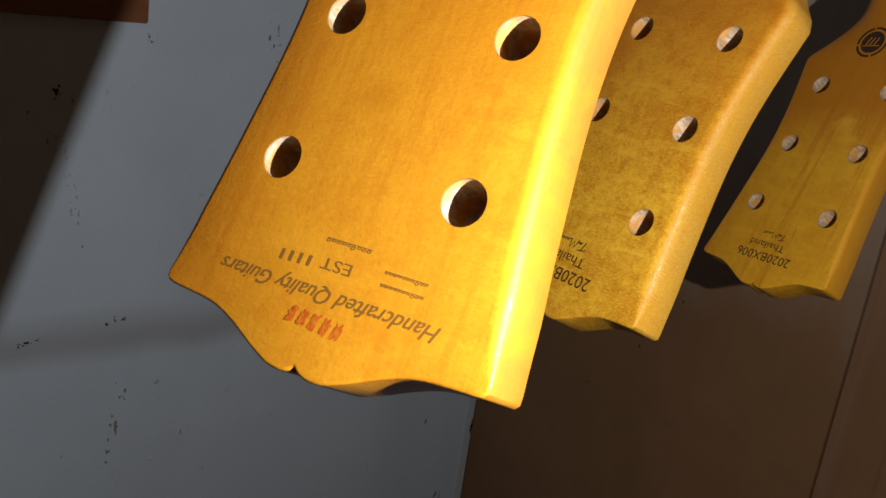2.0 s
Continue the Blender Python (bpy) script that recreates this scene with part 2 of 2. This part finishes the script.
rough_wood = Mat("plain_rail_timber", (0.3, 0.19, 0.1), 0.7)
rn = rough_wood.noise(rough_wood.coords((1, 0.08, 1)), 90, 5)
rough_wood.color(rough_wood.mix(rn, (0.36, 0.23, 0.12), (0.2, 0.12, 0.06)))
rough_wood.bump(rn, 0.3, 0.002)
TIMBER = rough_wood.mat

EDGE = Mat("pale_blue_filler", (0.50, 0.53, 0.54), 0.6).mat
CHIP = Mat("dark_bare_chip", (0.035, 0.028, 0.022), 0.8).mat
SMUDGE = Mat("grey_brown_smudge", (0.26, 0.24, 0.22), 0.8).mat
SPECK = Mat("dull_white_paint_speck", (0.50, 0.54, 0.58), 0.5).mat
BARE = Mat("bare_brown_under_paint", (0.085, 0.045, 0.025), 0.75).mat
GAP = Mat("black_gap", (0.012, 0.01, 0.008), 0.9).mat


# ---- mesh helpers ----
def finish(bm, name, mats, sharp=35):
    bmesh.ops.recalc_face_normals(bm, faces=bm.faces)
    me = bpy.data.meshes.new(name)
    bm.to_mesh(me)
    bm.free()
    for m in mats if isinstance(mats, (list, tuple)) else [mats]:
        me.materials.append(m)
    me.shade_smooth()
    me.set_sharp_from_angle(angle=radians(sharp))
    return me


def part(name, bm, mats, parent, label="", sharp=35):
    ob = new(name, finish(bm, name, mats, sharp))
    ob.parent = parent
    return tagged(ob, label) if label else ob


def box(bm, x0, y0, z0, x1, y1, z1, bevel=0.0):
    m = Matrix.LocRotScale(((x0 + x1) / 2, (y0 + y1) / 2, (z0 + z1) / 2), None, (x1 - x0, y1 - y0, z1 - z0))
    made = bmesh.ops.create_cube(bm, size=1, matrix=m)["verts"]
    if bevel:
        edges = list({e for v in made for e in v.link_edges})
        bmesh.ops.bevel(bm, geom=edges, offset=bevel, segments=2, affect="EDGES")
    return bm


def structure(name, bm, mat, label, category):
    return tagged(new(name, finish(bm, name, mat)), label, category, kind="structure")


# ---- the room corner ----
X1, Y0, Z1 = 2.6, -2.6, 2.5
wall_west = structure("wall_west", box(bmesh.new(), -0.12, Y0, 0, 0, 0.12, Z1), PLASTER, "white painted plaster wall with chips and a grimy band", "wall")
wall_north = structure("wall_north", box(bmesh.new(), 0.0, 0.02, 0, X1, 0.14, Z1), GAP, "dark wall behind brown boards", "wall")
# These walls, floor and ceiling are unseen; their brown warms the bounced light.
wall_south = structure("wall_south", box(bmesh.new(), 0.0, Y0 - 0.12, 0, X1, Y0, Z1), BOARD, "unseen wall, coloured brown to warm the bounced light", "wall")
wall_east = structure("wall_east", box(bmesh.new(), X1, Y0, 0, X1 + 0.12, 0.14, Z1), BOARD, "unseen wall, coloured brown to warm the bounced light", "wall")
floor = structure("floor", box(bmesh.new(), -0.12, Y0 - 0.12, -0.1, X1 + 0.12, 0.14, 0), TIMBER, "unseen floor, coloured brown to warm the bounced light", "floor")
ceiling = structure("ceiling", box(bmesh.new(), -0.12, Y0 - 0.12, Z1, X1 + 0.12, 0.14, Z1 + 0.1), TIMBER, "unseen ceiling, coloured brown to warm the bounced light", "ceiling")

# The brown boards that face the far side, with a thin dark joint between them.
board = part("wall_board", box(bmesh.new(), 0.0015, 0.0, 0, 0.4075, 0.02, Z1, 0.0005), BOARD, wall_north, "brown plywood board, greyer towards the top")
bm = bmesh.new()
box(bm, 0.4091, 0.0005, 0, 0.4530, 0.02, Z1, 0.0004)
stile = part("door_stile", bm, DOOR_WOOD, wall_north, "reddish brown wooden stile with a rounded edge")
bm = bmesh.new()
box(bm, 0.4531, 0.0007, 0, 1.25, 0.02, Z1, 0.0002)
panel = part("door_panel", bm, DOOR_WOOD, wall_north, "reddish brown wooden door panel")
part("door_bead", box(bmesh.new(), 0.4518, -0.0006, 0, 0.4544, 0.0012, Z1, 0.0007), DOOR_WOOD, wall_north, "thin rounded wooden bead")
part("wall_board", box(bmesh.new(), 1.2525, 0.0, 0, X1, 0.02, Z1, 0.0008), BOARD, wall_north, "brown plywood board, greyer towards the top")


# The crumbling filler strip down the corner of the white wall.
def corner_strip():
    rnd = random.Random(4)
    bm = bmesh.new()
    rings = []
    for i in range(301):
        z = 0.3 + 1.6 * i / 300
        near = -0.0105 + rnd.uniform(-0.0006, 0.0006)
        bite = 0.003 if rnd.random() < 0.06 or 1.12 < z < 1.18 and rnd.random() < 0.6 else 0.0
        far = -0.0006 - bite + rnd.uniform(-0.0006, 0.0003)
        rings.append([bm.verts.new(p) for p in ((0.0, near, z), (0.0012, near + 0.0008, z), (0.0018, far - 0.001, z), (0.0002, far, z))])
    for a, b in zip(rings, rings[1:]):
        for k in range(3):
            bm.faces.new((a[k], a[k + 1], b[k + 1], b[k]))
    return bm


part("corner_filler", corner_strip(), EDGE, wall_west, "chipped pale filler strip in the wall corner")


def gap_sliver(z0, z1, seed):
    """A dark open crack between the filler and the brown board."""
    rnd = random.Random(seed)
    bm = bmesh.new()
    left, right = [], []
    for k in range(13):
        z = z0 + (z1 - z0) * k / 12
        w = 0.0016 * math.sin(math.pi * k / 12) ** 0.6 * rnd.uniform(0.6, 1.2) + 0.0001
        left.append(bm.verts.new((0.0004, -0.0014, z)))
        right.append(bm.verts.new((0.0010 + w, -0.0005, z)))
    for k in range(12):
        bm.faces.new((left[k], right[k], right[k + 1], left[k + 1]))
    return bm


for k, (z0, z1) in enumerate(((1.165, 1.212), (1.118, 1.146), (1.048, 1.080), (1.29, 1.31), (0.98, 1.0))):
    part("crack", gap_sliver(z0, z1, k), GAP, wall_west, "dark open crack in the corner")


def blot(y, z, w, h, seed, lift=0.0006, n=14, rag=0.35, bm=None):
    """A ragged flake on the white wall, w wide and h high."""
    rnd = random.Random(seed)
    bm = bm or bmesh.new()
    rim = []
    for k in range(n):
        a = 2 * math.pi * k / n
        r = 1 + rnd.uniform(-rag, rag)
        rim.append((y + 0.5 * w * r * math.cos(a), z + 0.5 * h * r * math.sin(a)))
    low = [bm.verts.new((0.0001, *p)) for p in rim]
    top = [bm.verts.new((lift, y + 0.85 * (p[0] - y), z + 0.85 * (p[1] - z))) for p in rim]
    for k in range(n):
        bm.faces.new((low[k], low[(k + 1) % n], top[(k + 1) % n], top[k]))
    bm.faces.new(top)
    return bm


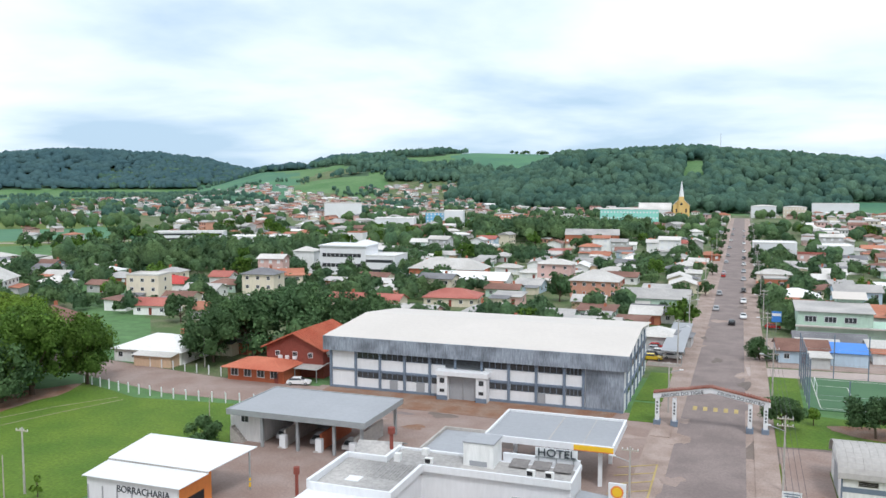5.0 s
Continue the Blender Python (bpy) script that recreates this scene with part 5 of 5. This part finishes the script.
block(16, 442, 0, 20, 16, 8.5, "white", "white apartment building with rows of small windows", 3, "roof white metal")
block(44, 452, 0, 16, 16, 7, "white", "white two-storey corner building", 2, "roof white metal")
block(-389, 778, 26, 38, 18, 15, "white", "white five-storey apartment block", 5, "roof pale weathered")
block(-247, 672, 12, 16, 14, 11, "skyblue", "blue and white four-storey building", 4, "roof pale weathered")
block(-229, 668, 12, 16, 14, 13, "white", "white five-storey building with plain front", 5, "roof white metal")
block(-199, 735, 10, 26, 14, 8, "wall salmon", "orange two-storey building with grey roof", 2, "roof grey fibre-cement")
block(-336, 452, 24, 44, 12, 6.0, "white", "long white low building among trees", 2, "roof white metal", band=True)
block(-265, 424, 14, 36, 13, 6.5, "white", "wide white commercial building", 2, "roof white metal")
block(-250, 590, 15, 30, 16, 10, "white", "blank white building with plain walls", 1, "roof white metal")
block(-85, 508, 8, 32, 18, 6.5, "wall brick red", "long brick hall with pale roof", 1, "roof grey fibre-cement", "gable", rise=3)
# orange two-storey house behind the warehouse
house(-46, 285, 0, 16, 13, 2, "hip", "salmon", "pale weathered", "two-storey salmon house with balcony and pale hipped roof", rise=3.0)
house(-110, 315, 4, 30, 14, 1, "hip", "brick red", "pale weathered", "wide brick building with pale hipped roof", rise=3.5, storey=4.6)
house(-92, 292, 2, 26, 12, 1, "gable", "white", "white metal", "low white building with white metal roof", storey=3.6)
house(-106, 228, 4, 22, 10, 1, "gable", "cream", "red tile", "cream house with long red tile gable roof", storey=3.6)
house(-117, 208, 80, 13, 9, 1, "gable", "cream", "dark brown tile", "cream gabled house beside a lawn", storey=4)
house(-86, 250, 8, 17, 12, 1, "hip", "cream", "red tile", "low house with faded red hipped roof")
house(-156, 262, 30, 15, 10, 2, "gable", "cream", "terracotta tile", "two-storey cream house with orange tile roof")
house(-190, 242, 15, 17, 12, 1, "hip", "white", "bright red", "white house with bright red roof", storey=4)
house(-258, 208, 118, 18, 13, 2, "gable", "cream", "pale weathered", "large cream hall with pale gable roof", rise=3)
house(-243, 215, 118, 18, 13, 2, "gable", "white", "pale weathered", "white hall with pale gable roof", rise=3)
house(-172, 172, 10, 12, 11, 1, "hip", "cream", "dark brown tile", "house with brown pyramid roof among trees", rise=3.5)
house(-65, 225, 0, 16, 11, 1, "hip", "grey", "grey fibre-cement")
house(-35, 212, 0, 14, 10, 1, "gable", "white", "grey fibre-cement")
house(-24, 236, 0, 8, 9, 1, "gable", "brick red", "pale weathered", "small bright red hut with pale roof")
house(-24, 262, 0, 20, 12, 1, "gable", "pale green", "grey fibre-cement", "pale green shop with grey roof", storey=4)
house(-58, 205, 0, 15, 9, 1, "hip", "white", "white metal", "house with clean white roof")

# pale green building by the street and its yard
t = thing("green_building", "worn pale green two-storey building with grey roof", "building", pose(27, 229, 0, 0, 0, 0))
part("wall", boxes((-13, -6, 0, 13, 6, 3.6), (-13, -6, 3.6, 4, 6, 7.2)), "palegreen", t)
part("roof", slab(bmesh.new(), (-13.6, -6.6, 7.3), (4.5, -6.6, 7.3), (4.5, 6.5, 8.2), (-13.6, 6.5, 8.2), 0.15), "roof grey fibre-cement", t)
part("terrace_slab", boxes((-13.5, -7.6, 3.45, 13.4, -6.004, 3.75)), "concrete", t)
for x in (-10, -5.5, -1):
    w = part("window", boxes((x - 1.4, -6.1, 4.6, x + 1.4, -6.004, 6.1)), "white", t)
    for k in range(3):
        part("pane", boxes((x - 1.3 + k * 0.9, -6.14, 4.7, x - 0.5 + k * 0.9, -6.103, 6.0)), "darkglass", w)
part("top_hut", boxes((-3, 6.1, 0, 3, 12, 9.4)), "palegreen", t)
part("hut_roof", roof_mesh(7, 6.4, 9.4, 1.2, "gable", 0.6), "roofwhite", t, m=pose(0, 9, 0))
part("side_block", boxes((13.1, -6, 0, 21, 2, 6.2)), "fibro", t, "bare grey unfinished block")
house(13.2, 197.5, 4, 10, 9, 1, "gable", "pale blue", "dark brown tile", "low blue-grey house with patched brown roof", z=0)
tp = thing("tarpaulin_roof", "bright blue tarpaulin over a low shed roof", "shed", pose(22.6, 196.5, 0))
part("cover", slab(bmesh.new(), (-3.9, -4, 3.0), (3.9, -4, 3.0), (3.9, 4, 3.9), (-3.9, 4, 3.9), 0.08), "blue", tp)
part("wall", boxes((-3.6, -3.6, 0, 3.6, 3.4, 2.85)), "wall pale blue", tp)
house(43, 197, 3, 17, 9, 1, "shed", "pink", "grey fibre-cement", "long low pink shed with a grey weathered roof", z=0, rise=0.9)
house(31, 204, 0, 7, 6, 1, "shed", "cream", "pale weathered", "small cream hut with a pale sloping roof", z=0)
house(20, 210, 0, 15, 7, 1, "gable", "grey", "dark grey", "low grey shed below the green building", z=0)
house(22, 262, 0, 12, 10, 1, "gable", "white", "dark brown tile", "white shop with a brown tiled roof")
house(36, 258, 0, 12, 10, 1, "gable", "cream", "terracotta tile", "cream house with an orange tiled roof")
house(17, 286, 0, 14, 12, 1, "hip", "white", "white metal", "white shop with a clean pale roof")
house(34, 282, 4, 13, 9, 2, "gable", "pale blue", "grey fibre-cement", "two-storey pale blue house with grey roof")
ad = thing("street_hoarding", "blue and white hoarding on a post", "sign", pose(9.5, 232, 0))
part("post", rod((0, 0, 0), (0, 0, 4), 0.1), "steel", ad)
part("panel", boxes((-1.2, -0.1, 2.6, 1.2, 0.1, 5.4)), "blue", ad)
part("white_bar", boxes((-1.1, -0.14, 4.2, 1.1, -0.103, 4.9)), "white", ad)

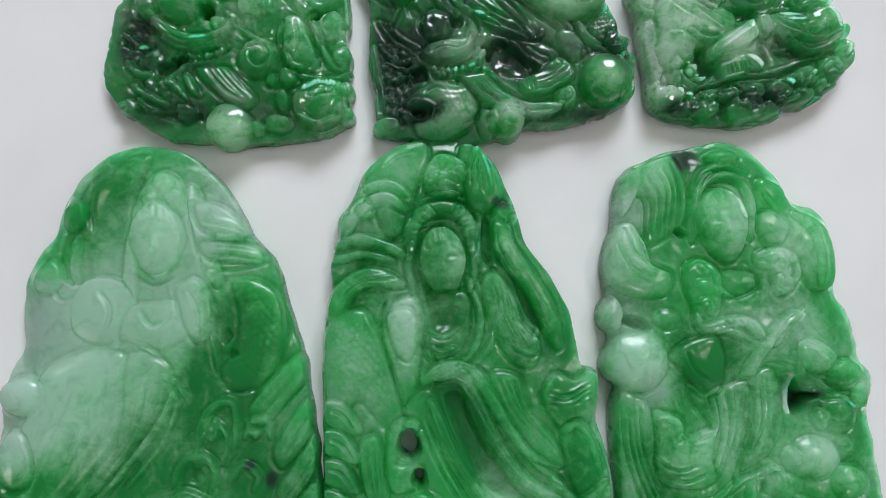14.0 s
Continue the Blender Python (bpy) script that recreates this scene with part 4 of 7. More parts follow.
    r.ball(-15.4, -1.6, 1.04, 0.97, 0, 5.0)
    r.ball(-14.1, -4.1, 2.34, 2.47, 10, 4.7)
    r.pit(-13.7, -4.0, 1.43, 1.43, 0, 0.9)
    r.groove([(-16.0, -4.1), (-15.3, -5.8), (-13.8, -6.9), (-12.7, -6.1)], 0.22, 0.6)
    r.tube([(-16.3, -2.8), (-15.8, -5.0), (-14.2, -6.7), (-12.8, -5.9)], 0.45, 0.39, 5.0, 5.0)
    r.tube([(-14.4, 2.5), (-13.1, 0.3), (-11.0, -2.3), (-8.7, -5.8), (-7.2, -8.7)], 1.3, 0.91, 5.6, 5.2)
    r.groove([(-15.2, 2.2), (-13.4, -0.7), (-11.2, -3.7), (-8.9, -7.0)], 0.15, 0.45)
    r.groove([(-14.2, 2.6), (-12.1, -0.6), (-9.7, -3.7), (-7.6, -7.6)], 0.15, 0.45)
    r.folds([(-11.4, -3.0), (-9.9, -5.8), (-8.7, -9.5)], [(-9.4, -2.6), (-7.7, -5.1), (-6.4, -8.2)], 4, 0.15, 0.45)
    r.ball(-12.1, 0.3, 1.1, 0.78, 0, 5.2)
    r.pit(-12.0, 0.4, 0.52, 0.32, 0, 0.7)
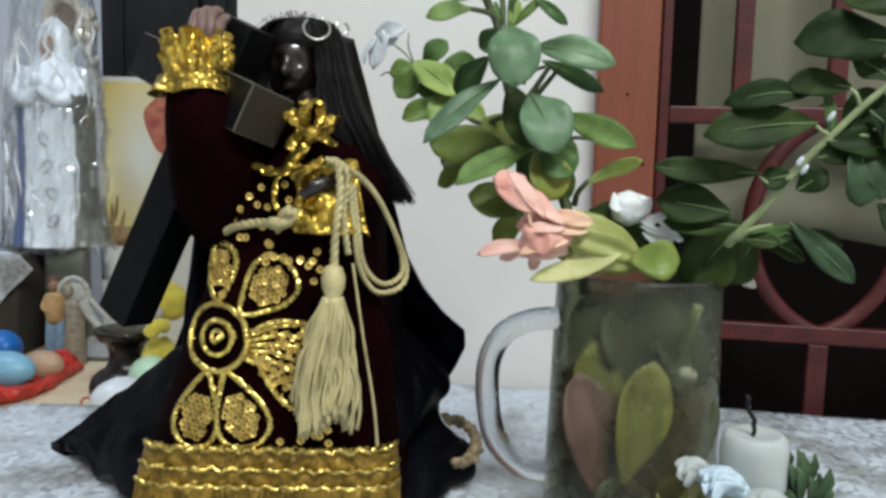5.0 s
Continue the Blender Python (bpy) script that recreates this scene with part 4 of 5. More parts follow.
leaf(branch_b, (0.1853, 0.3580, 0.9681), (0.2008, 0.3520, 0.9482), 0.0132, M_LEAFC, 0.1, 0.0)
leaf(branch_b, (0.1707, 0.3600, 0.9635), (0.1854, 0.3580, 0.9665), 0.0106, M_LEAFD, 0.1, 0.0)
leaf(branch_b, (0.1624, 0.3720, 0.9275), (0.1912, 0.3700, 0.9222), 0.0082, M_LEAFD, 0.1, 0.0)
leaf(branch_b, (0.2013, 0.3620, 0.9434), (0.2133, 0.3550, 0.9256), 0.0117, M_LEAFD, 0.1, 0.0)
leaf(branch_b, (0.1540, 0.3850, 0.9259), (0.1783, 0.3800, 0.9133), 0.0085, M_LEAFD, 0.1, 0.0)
for c in ((0.1628, 0.3600, 0.9618), (0.1652, 0.3600, 0.9581), (0.1737, 0.3560, 0.9823)):
    part("flower_bud", ball(c, (0.0013, 0.0013, 0.0028), Euler((0.2, 0.5, 0)), 10, 8), M_BLOSSOM, branch_b, "tiny white bud")

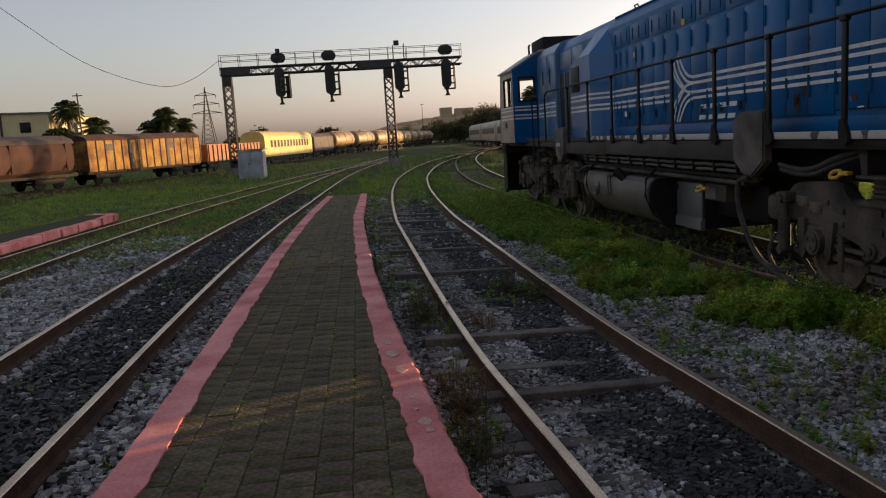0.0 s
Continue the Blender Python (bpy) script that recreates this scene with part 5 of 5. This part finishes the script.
def palm(x, y, h, size, seed):
    rng = np.random.default_rng(seed)
    o = empty("palm_tree", Matrix.Translation((x, y, -0.35)), "palm tree with a shaggy crown dark against the sky", "tree", "palms")
    bm = B()
    rod(bm, (0, 0, 0), (0, 0, h - size * 0.3), 0.32, 10, 0.22)
    for k in range(12):
        z = (h - size * 0.3) * (k + 1) / 13
        rod(bm, (0, 0, z), (0, 0, z + 0.15), 0.33 - 0.008 * k, 10, 0.27 - 0.008 * k)
    part("trunk", bm, BARK, o)
    bs, ds, ls, ws, dr = [], [], [], [], []
    for k in range(84):
        az, el = rng.uniform(0, math.tau), rng.uniform(-0.95, 1.45)
        d0 = np.array([math.cos(az) * math.cos(el), math.sin(az) * math.cos(el), math.sin(el)])
        for t in np.linspace(0.12, 1, 16):
            p = np.array([0, 0, h - size * 0.25]) + d0 * size * t * 0.86 - np.array([0, 0, 0.3 * size * t * t])
            tang = d0 - np.array([0, 0, 1.0 * t])
            perp = np.cross(tang, [0, 0, 1.0])
            for s in (-1, 1):
                bs.append(p)
                ds.append(perp * s + tang * 0.7 + np.array([0, 0, -0.2]))
                ls.append(size * 0.34 * (1.15 - 0.6 * t) * rng.uniform(0.8, 1.2))
                ws.append(size * 0.055)
                dr.append(0.25)
    v, f = leaf_quads(np.array(bs), np.array(ds), np.array(ls), np.array(ws), np.array(dr))
    raw("crown", v, f, FROND, o)


for i, (x, y, h, s) in enumerate(((-39, 113.7, 9.6, 2.3), (-35.3, 113, 6.9, 2.6), (-29.1, 127, 8.6, 2.4), (-31.2, 126.6, 6.6, 2.8), (-27.0, 129.5, 7.0, 2.2), (-33.6, 94.4, 5.2, 2.4), (29.6, 128.3, 9.0, 2.3), (-42.5, 118, 6.4, 2.2))):
    palm(x, y, h, s, i)


def tree(x, y, h, w, seed, n=3400, leaf=0.55):
    rng = np.random.default_rng(seed)
    o = empty("tree", Matrix.Translation((x, y, -0.35)), "dense dark broadleaf tree beyond the tracks", "tree", "far trees")
    bm = B()
    rod(bm, (0, 0, 0), (0, 0, h * 0.5), 0.3, 8, 0.16)
    for k in range(5):
        a = k * 1.26
        rod(bm, (0, 0, h * (0.25 + 0.05 * k)), (w * 0.35 * math.cos(a), w * 0.35 * math.sin(a), h * (0.5 + 0.06 * k)), 0.12, 6, 0.04)
    part("trunk", bm, BARK, o)
    v, f = crown(rng, (0, 0, h * 0.58), (w * 0.62, w * 0.62, h * 0.5), n, leaf)
    raw("crown", v, f, BUSH, o)


for i, (x, y, h, w) in enumerate(((31.5, 197, 9.0, 6), (36, 205, 9.5, 7), (28, 215, 5.5, 6), (42, 230, 8, 8), (24, 255, 5, 7), (31, 262, 6.2, 8), (46, 250, 9, 9), (16, 270, 4.2, 7), (38, 275, 6, 8), (8, 285, 4.5, 6), (-14, 150, 4.2, 3.5), (-18, 152, 5, 4), (-7, 160, 4.3, 3.5), (-5, 162, 4.8, 3.6), (-22, 150, 4, 4), (-50, 160, 6, 6), (27, 238, 5.5, 7), (33, 242, 7, 8), (39, 246, 7.5, 8), (30, 280, 7, 9), (44, 285, 8, 9), (52, 300, 9, 10), (20, 310, 6, 9), (0, 320, 5, 8))):
    tree(x, y, h, w, 40 + i)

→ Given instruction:
Please quote only the span of lines whose first line contains "5. More parts follow." and whose last line contains "f, FROND, o)", leaving every picture out.

→ Output of the exercise:
Continue the Blender Python (bpy) script that recreates this scene with part 4 of 5. More parts follow.
leaf(branch_b, (0.1853, 0.3580, 0.9681), (0.2008, 0.3520, 0.9482), 0.0132, M_LEAFC, 0.1, 0.0)
leaf(branch_b, (0.1707, 0.3600, 0.9635), (0.1854, 0.3580, 0.9665), 0.0106, M_LEAFD, 0.1, 0.0)
leaf(branch_b, (0.1624, 0.3720, 0.9275), (0.1912, 0.3700, 0.9222), 0.0082, M_LEAFD, 0.1, 0.0)
leaf(branch_b, (0.2013, 0.3620, 0.9434), (0.2133, 0.3550, 0.9256), 0.0117, M_LEAFD, 0.1, 0.0)
leaf(branch_b, (0.1540, 0.3850, 0.9259), (0.1783, 0.3800, 0.9133), 0.0085, M_LEAFD, 0.1, 0.0)
for c in ((0.1628, 0.3600, 0.9618), (0.1652, 0.3600, 0.9581), (0.1737, 0.3560, 0.9823)):
    part("flower_bud", ball(c, (0.0013, 0.0013, 0.0028), Euler((0.2, 0.5, 0)), 10, 8), M_BLOSSOM, branch_b, "tiny white bud")

0.0 s
Continue the Blender Python (bpy) script that recreates this scene with part 5 of 5. This part finishes the script.
def palm(x, y, h, size, seed):
    rng = np.random.default_rng(seed)
    o = empty("palm_tree", Matrix.Translation((x, y, -0.35)), "palm tree with a shaggy crown dark against the sky", "tree", "palms")
    bm = B()
    rod(bm, (0, 0, 0), (0, 0, h - size * 0.3), 0.32, 10, 0.22)
    for k in range(12):
        z = (h - size * 0.3) * (k + 1) / 13
        rod(bm, (0, 0, z), (0, 0, z + 0.15), 0.33 - 0.008 * k, 10, 0.27 - 0.008 * k)
    part("trunk", bm, BARK, o)
    bs, ds, ls, ws, dr = [], [], [], [], []
    for k in range(84):
        az, el = rng.uniform(0, math.tau), rng.uniform(-0.95, 1.45)
        d0 = np.array([math.cos(az) * math.cos(el), math.sin(az) * math.cos(el), math.sin(el)])
        for t in np.linspace(0.12, 1, 16):
            p = np.array([0, 0, h - size * 0.25]) + d0 * size * t * 0.86 - np.array([0, 0, 0.3 * size * t * t])
            tang = d0 - np.array([0, 0, 1.0 * t])
            perp = np.cross(tang, [0, 0, 1.0])
            for s in (-1, 1):
                bs.append(p)
                ds.append(perp * s + tang * 0.7 + np.array([0, 0, -0.2]))
                ls.append(size * 0.34 * (1.15 - 0.6 * t) * rng.uniform(0.8, 1.2))
                ws.append(size * 0.055)
                dr.append(0.25)
    v, f = leaf_quads(np.array(bs), np.array(ds), np.array(ls), np.array(ws), np.array(dr))
    raw("crown", v, f, FROND, o)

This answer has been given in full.